A digital twin is used to establish a dynamic virtual representation of the gas plant and its behaviour, continuously updated with integrated information reflecting the status of the facility in real time. According to Agnete Johnsgaard-Lewis, managing director, Norske Shell, with the implementation of the dynamic digital twin, Nyhamna will be at the forefront of digitalisation in the oil and gas business. “Shell’s digital strategy is value-driven, predicated on finding new and better solutions to drive improved business outcomes,” she says. “With the digital twin we expect new insights that we can leverage to further improve the productivity, reliability and performance of the gas facility.”
Shell has recently posted specific results related to the digital twin deployment at Nyhamna, citing cumulative value gains of approximately US$3 million since deployment, enabling A/S Norske Shell to recoup the initial investment amount. Kongsberg Digital and A/S Norske Shell continue to partner on value creation.
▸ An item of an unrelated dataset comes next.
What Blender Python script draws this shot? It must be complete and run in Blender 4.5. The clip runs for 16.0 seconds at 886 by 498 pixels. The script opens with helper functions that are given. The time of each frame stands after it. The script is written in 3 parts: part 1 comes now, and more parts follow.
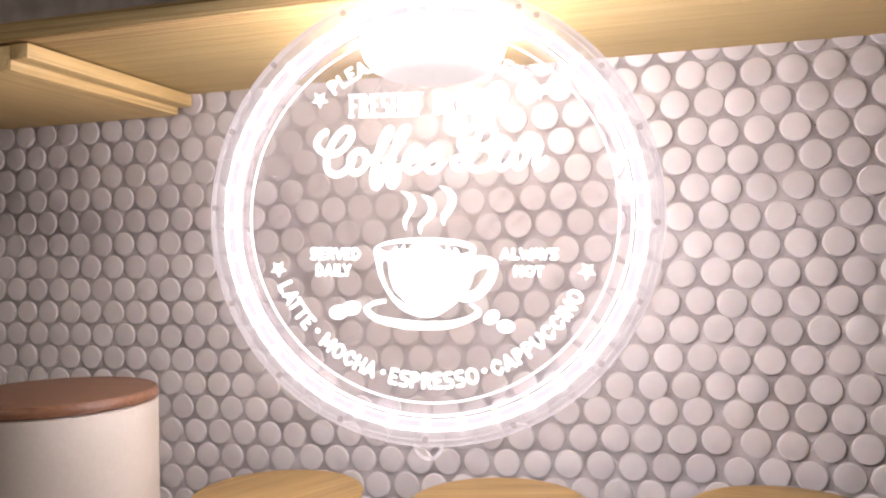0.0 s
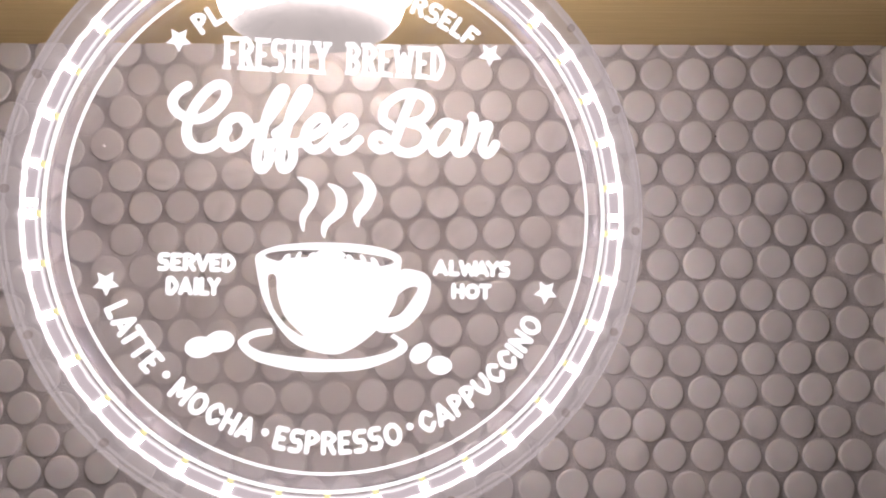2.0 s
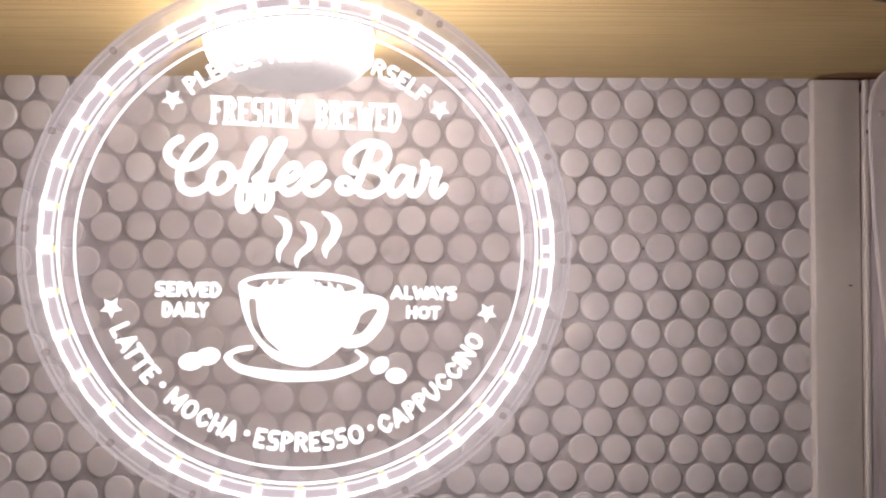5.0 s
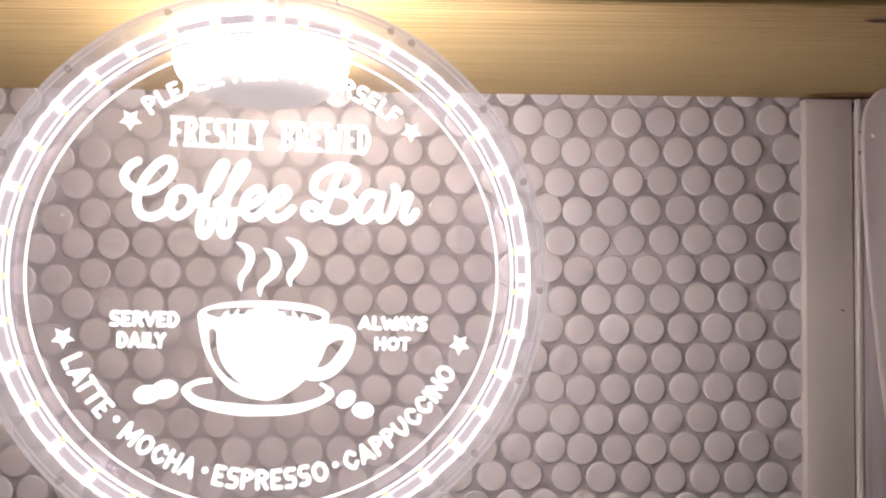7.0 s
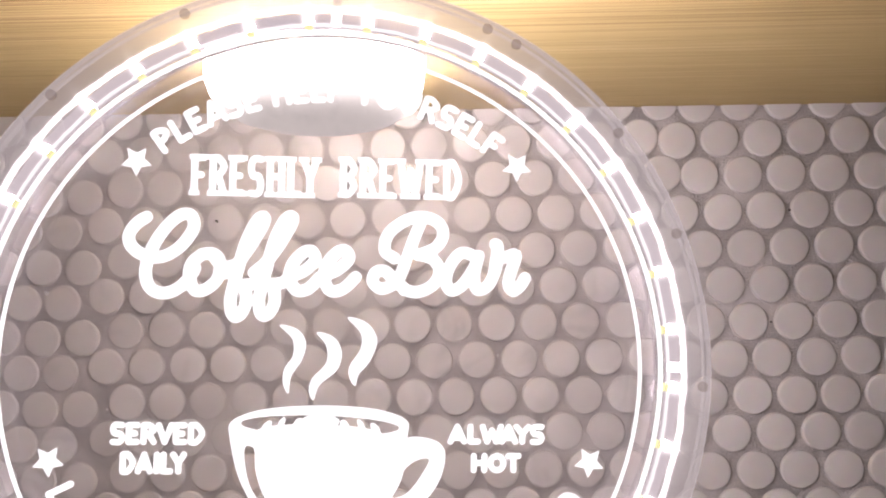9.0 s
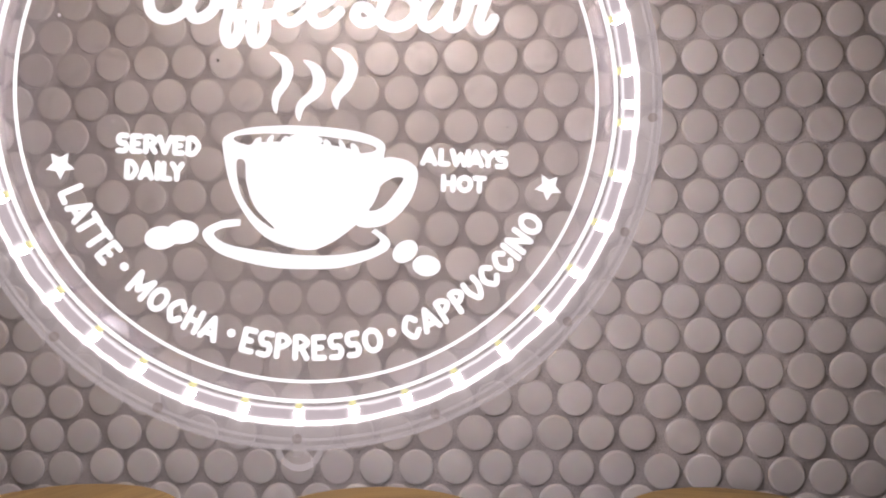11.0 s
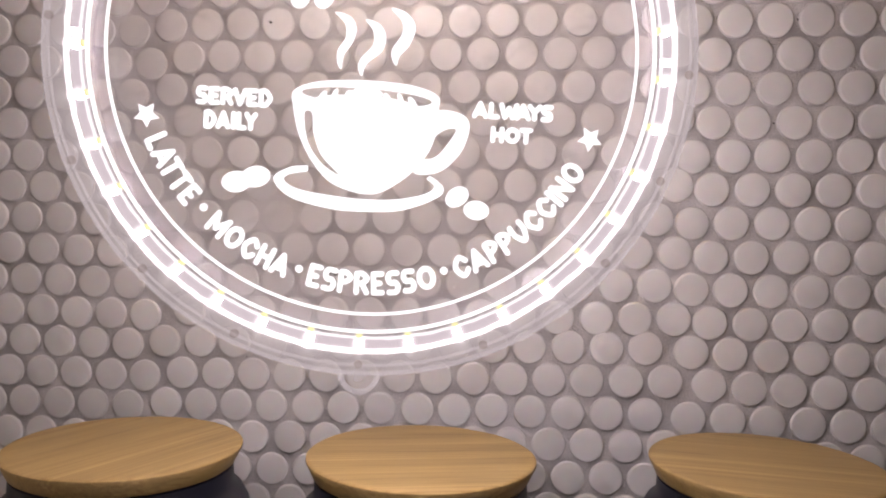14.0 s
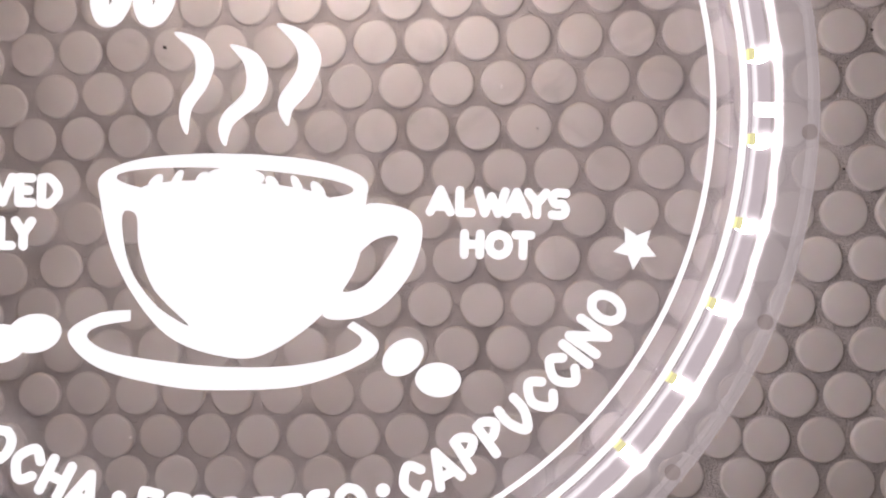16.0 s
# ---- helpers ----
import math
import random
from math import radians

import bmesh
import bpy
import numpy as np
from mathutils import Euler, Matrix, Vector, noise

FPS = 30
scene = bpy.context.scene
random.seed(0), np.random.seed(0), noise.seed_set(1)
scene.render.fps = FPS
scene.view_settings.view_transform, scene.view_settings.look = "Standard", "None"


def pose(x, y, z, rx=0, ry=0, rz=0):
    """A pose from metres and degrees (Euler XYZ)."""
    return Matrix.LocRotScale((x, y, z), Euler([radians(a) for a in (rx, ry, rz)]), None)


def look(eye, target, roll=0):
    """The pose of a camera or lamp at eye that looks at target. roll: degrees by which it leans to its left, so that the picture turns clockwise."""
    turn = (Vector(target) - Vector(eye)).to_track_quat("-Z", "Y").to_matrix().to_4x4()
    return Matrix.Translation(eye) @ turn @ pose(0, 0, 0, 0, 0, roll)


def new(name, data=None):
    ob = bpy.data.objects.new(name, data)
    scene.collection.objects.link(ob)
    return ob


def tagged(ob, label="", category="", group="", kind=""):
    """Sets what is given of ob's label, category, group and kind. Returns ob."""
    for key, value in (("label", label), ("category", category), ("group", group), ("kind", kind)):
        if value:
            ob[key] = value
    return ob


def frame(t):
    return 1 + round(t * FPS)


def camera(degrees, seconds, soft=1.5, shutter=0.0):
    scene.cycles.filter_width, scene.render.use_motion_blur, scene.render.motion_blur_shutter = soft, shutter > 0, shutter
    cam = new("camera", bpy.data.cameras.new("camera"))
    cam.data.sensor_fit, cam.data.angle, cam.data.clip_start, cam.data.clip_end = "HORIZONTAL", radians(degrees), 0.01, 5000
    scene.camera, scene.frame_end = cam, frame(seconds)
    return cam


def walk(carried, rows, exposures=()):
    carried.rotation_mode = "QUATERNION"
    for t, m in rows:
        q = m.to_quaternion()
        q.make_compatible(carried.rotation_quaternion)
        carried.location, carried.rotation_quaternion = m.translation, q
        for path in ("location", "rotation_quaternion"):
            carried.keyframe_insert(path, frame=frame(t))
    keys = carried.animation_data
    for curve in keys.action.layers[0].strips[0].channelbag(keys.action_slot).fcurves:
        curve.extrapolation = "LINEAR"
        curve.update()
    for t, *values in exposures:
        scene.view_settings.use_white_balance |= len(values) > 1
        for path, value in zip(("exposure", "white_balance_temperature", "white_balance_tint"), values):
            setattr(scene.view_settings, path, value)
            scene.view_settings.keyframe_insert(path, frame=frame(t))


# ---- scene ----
cam = camera(58.28, 16.0, soft=2.05)
Z0 = 1.25                                   # height of the wall's reference tile over the floor
FRAME = pose(0, 0, Z0)
PATH = [
    (0, (-0.0828, -0.5593, -0.0677), (-0.3636, 0.4004, -0.0594), -1.14),
    (0.3, (-0.1403, -0.4659, -0.0560), (-0.3651, 0.5085, -0.0537), -2.02),
    (0.5, (-0.1573, -0.4374, -0.0544), (-0.3621, 0.5414, -0.0550), -2.10),
    (1, (-0.1706, -0.4230, -0.0366), (-0.2536, 0.5736, -0.0295), -0.39),
    (1.5, (-0.1671, -0.4619, -0.0513), (-0.1837, 0.5374, -0.0182), -0.34),
    (2, (-0.1621, -0.4705, -0.0692), (-0.1514, 0.5290, -0.0396), -0.02),
    (2.5, (-0.1473, -0.4844, -0.0328), (-0.1203, 0.5148, -0.0030), -0.48),
    (3, (-0.1417, -0.4990, -0.0367), (-0.1153, 0.5001, -0.0051), -0.44),
    (3.2, (-0.1443, -0.5023, -0.0604), (-0.1192, 0.4969, -0.0299), -0.30),
    (5.5, (-0.1481, -0.5203, -0.0535), (-0.1277, 0.4793, -0.0359), 0.09),
    (6, (-0.1414, -0.5197, -0.0515), (-0.1208, 0.4799, -0.0319), 0.41),
    (6.5, (-0.1349, -0.5130, -0.0497), (-0.1146, 0.4865, -0.0242), 0.45),
    (7, (-0.1367, -0.5056, -0.0469), (-0.1132, 0.4937, -0.0192), 0.40),
    (7.5, (-0.1497, -0.4822, -0.0366), (-0.1318, 0.5171, -0.0040), 0.23),
    (8, (-0.1595, -0.4340, -0.0212), (-0.1727, 0.5653, 0.0114), 0.38),
    (8.2, (-0.1573, -0.4173, -0.0218), (-0.1821, 0.5818, 0.0112), 0.21),
    (10.3, (-0.1433, -0.4203, -0.0443), (-0.2041, 0.5765, 0.0091), -0.42),
    (10.5, (-0.1399, -0.4150, -0.0656), (-0.1978, 0.5824, -0.0244), -0.28),
    (11, (-0.1405, -0.4392, -0.0975), (-0.1996, 0.5590, -0.0929), 0.85),
    (11.5, (-0.1458, -0.4664, -0.0861), (-0.2150, 0.5311, -0.0942), 1.45),
    (12, (-0.1450, -0.4828, -0.0958), (-0.2300, 0.5135, -0.1063), 1.96),
    (12.5, (-0.1394, -0.4745, -0.1147), (-0.2302, 0.5212, -0.1373), 2.07),
    (13, (-0.1432, -0.4742, -0.1109), (-0.2345, 0.5210, -0.1466), 2.00),
    (13.5, (-0.1457, -0.4687, -0.1078), (-0.2374, 0.5264, -0.1437), 2.08),
    (14, (-0.1462, -0.4628, -0.1056), (-0.2382, 0.5323, -0.1407), 1.61),
    (14.5, (-0.1438, -0.4538, -0.1100), (-0.2354, 0.5417, -0.1359), 1.40),
    (15, (-0.1419, -0.4246, -0.0915), (-0.2294, 0.5714, -0.1095), 1.18),
    (15.5, (-0.1503, -0.3714, -0.0785), (-0.2339, 0.6249, -0.0982), 0.58),
    (16, (-0.1492, -0.3426, -0.0744), (-0.2166, 0.6551, -0.0893), 0.12),
]
EXPO = [(0.0, 0.77), (0.5, 0.45), (1.0, 0.0), (1.5, -0.07), (2.5, 0.0), (3.0, 0.15), (5.5, 0.11), (7.0, 0.19), (7.5, 0.15), (8.0, 0.01), (10.3, 0.01), (10.6, -0.01),
        (11.0, -0.15), (11.5, -0.01), (12.0, -0.01), (13.0, 0.24), (13.5, 0.18), (14.5, 0.11), (15.5, -0.05), (16.0, -0.21)]
walk(cam, [(t, FRAME @ look(eye, target, roll)) for t, eye, target, roll in PATH], EXPO)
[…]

To remain competitive in a volatile energy market, operators should consider the value of trusted digital technology partners, and to put emphasis on selecting the right partners from the onset. Operators may then consider how to align digital twin deployments to achieve measurable business results. When adopting such strategies, it is Kongsberg's hypothesis that companies’ roadmaps will be better informed, their capability sets will be more holistically complete, associated risks will be reduced and probability success will increase. Critical to any such trusted partnership is trust, which enables agile execution models, where the partners operate as “one team” - a team that can pivot quickly, if needed.
The path to becoming a data-driven and digitally enabled operator is fundamentally built on accessibility of trusted, current and high-quality data, delivered in the right context, at the right time. Capable digital twin solution providers enable operators to take significant strides in this direction.